>> START
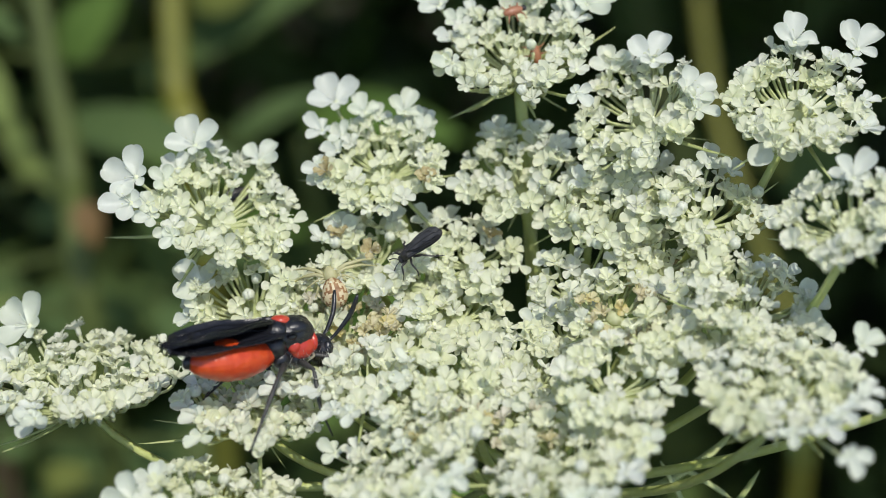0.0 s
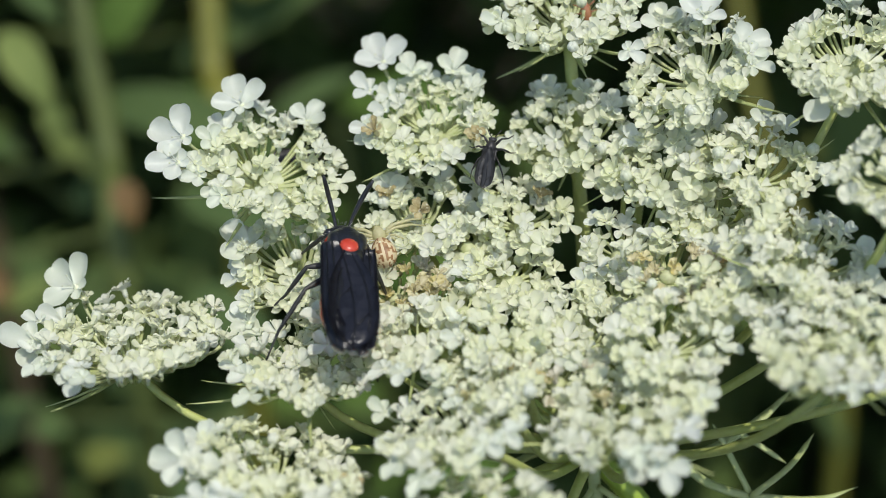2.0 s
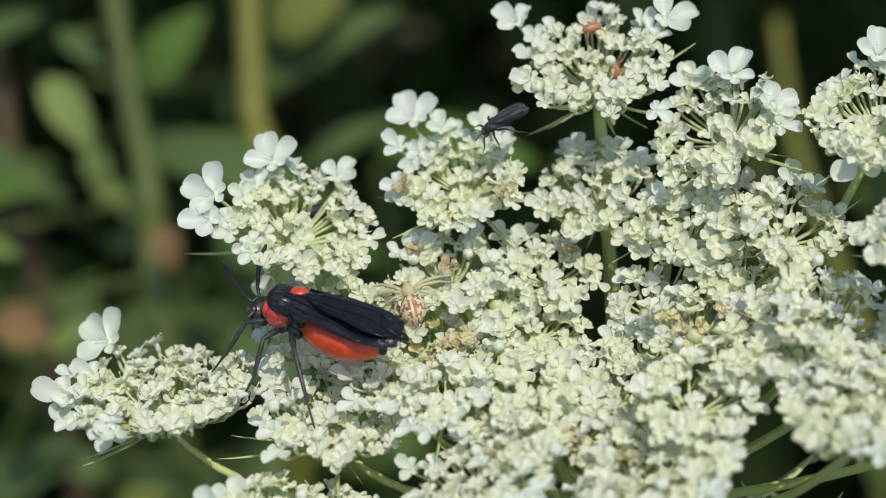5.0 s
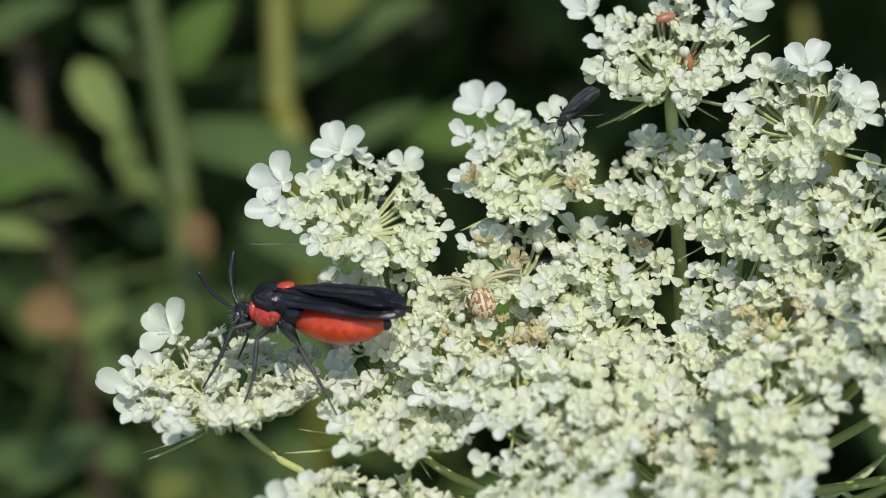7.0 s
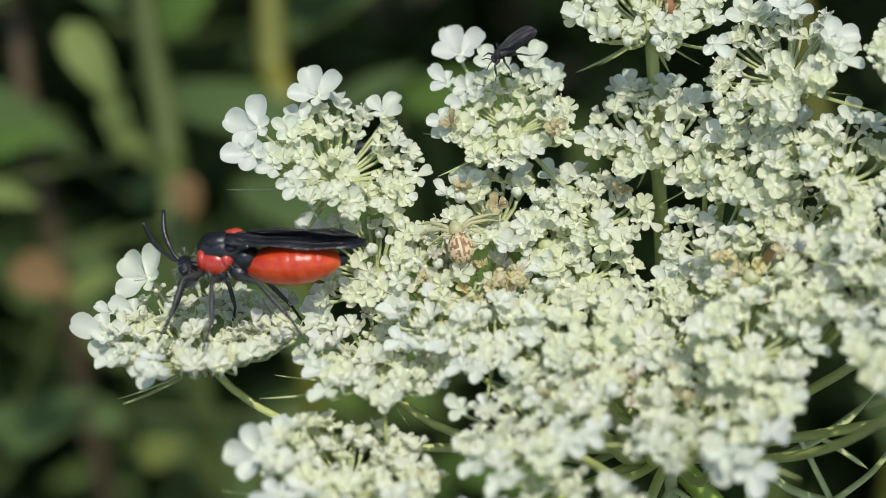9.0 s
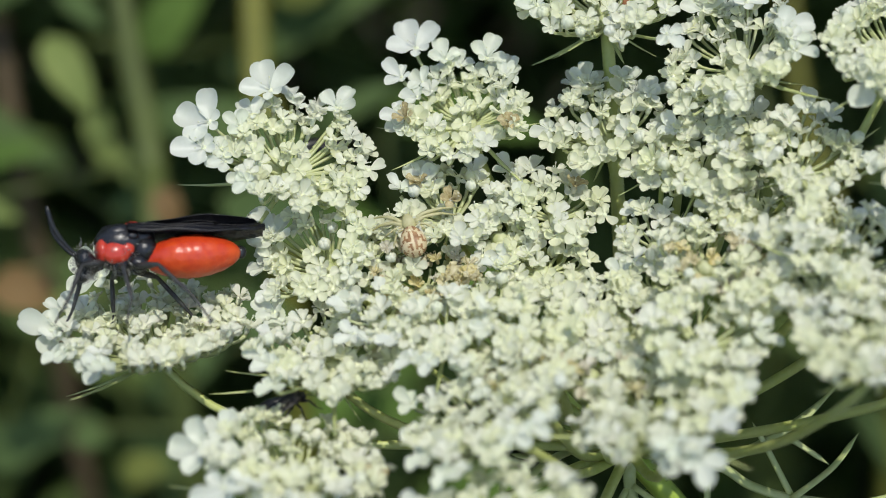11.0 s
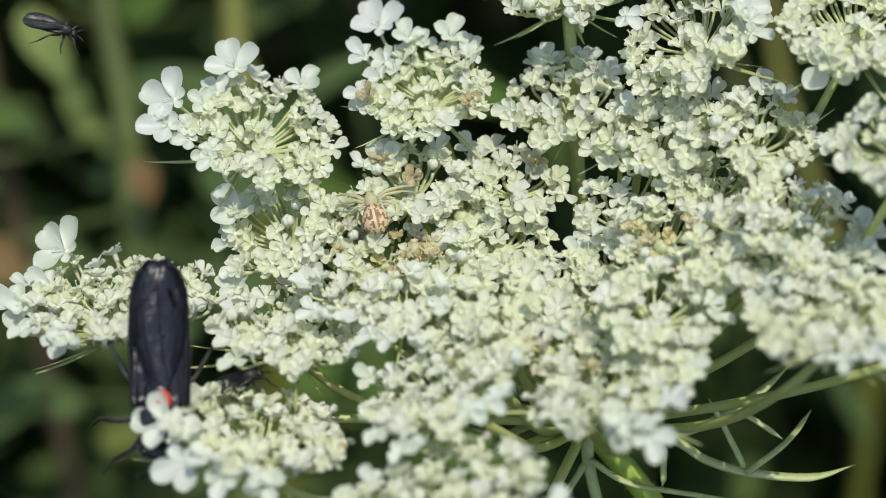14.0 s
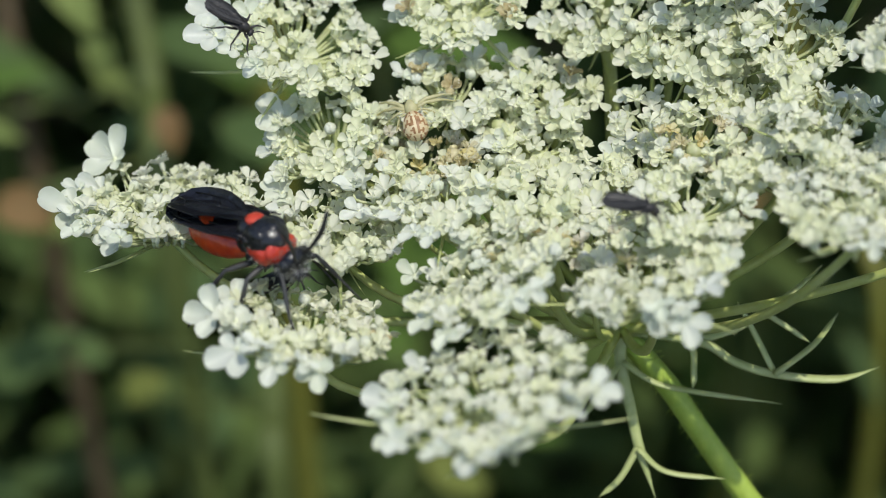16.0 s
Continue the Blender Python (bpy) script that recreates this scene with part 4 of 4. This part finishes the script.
>> END
*Required task:* Set the data above down again exactly as given, with no pictures.

*Completed exercise:*
0.0 s
2.0 s
5.0 s
7.0 s
9.0 s
11.0 s
14.0 s
16.0 s
Continue the Blender Python (bpy) script that recreates this scene with part 4 of 4. This part finishes the script.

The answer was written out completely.